Gordhan: Ratings decision is a good start to improving SA's economy
Pravin Gordhan says while there’s a lot to be done to grow the economy, SA is moving in the right direction.
JOHANNESBURG - Finance Minister Pravin Gordhan says the decision by Standard & Poor's Global to keep South Africa's rating unchanged is a good start to improving the country's growth, and to continue implementing reform programs.
The ratings agency's decision to keep the country at triple B-minus, with a negative outlook, avoiding junk status, is a huge relief for the country.
Gordhan says while there's a lot to be done to grow the economy, the country is moving in the right direction.
"All of us benefit from increased growth, increased confidence, increased investments and institutions both in the private sector and in the public sector working well towards a common welfare of all South Africans."
While the rating agency noted the drought structural constraints and low manufacturing outputs as concerning factors, its recognised steps taken by government to stimulate economic growth.
S&P Associate Director Gardner Rusike also highlighted the threat that political turmoil poses for the economy, but has praised Eskom for its improvements in delivering electricity.
"We believe that there are steps that are being taken by the government, so it is an issue of saying whether the steps will be taken in full; in terms of implementation and also whether they help to achieve the desired outcome, which is to improve the rating."
Economists have welcome the decision, saying it acknowledges the hard work of the finance minister, Treasury, business and unions to keep the country from falling into junk status.
Chief economist at investment solutions Lesiba Mothatha says, "It was widely expected; the olive branch that has been extended by S&P is welcome. I think it gives thumbs up to the efforts that are being put by the National Treasury and finance minister, while we have issues in the country I think they are fixable."
IT'S NOT ALL GOOD NEWS
Meanwhile, S&P Global has cited the consequences of low GDP growth, as a major concern.

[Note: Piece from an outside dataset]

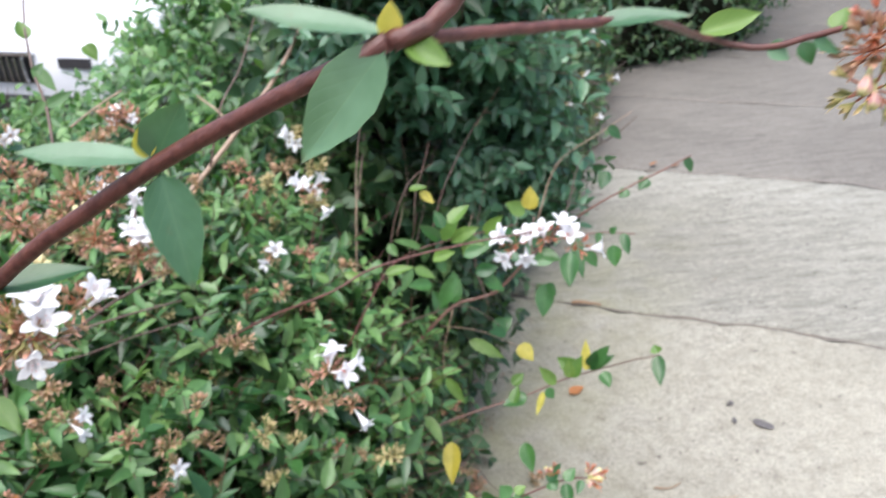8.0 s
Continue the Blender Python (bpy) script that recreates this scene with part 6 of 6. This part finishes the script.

It says poor growth could eventually weaken government's social contract with business and labour.
The ratings agency has revised down growth assumptions to 0.6 percent for this year, from the 1.6 percent forecast last December.
It also says lower oil prices, a weaker exchange rate and higher electricity prices have increased inflationary pressures.
But it says energy sector improvements will likely reduce some of the economic bottlenecks.
In response, the Treasury says it has been warned that the rating could be downgraded later this year if policy measures do not turn the economy around.
It however does welcome the decision by S&P global to keep the rating unchanged.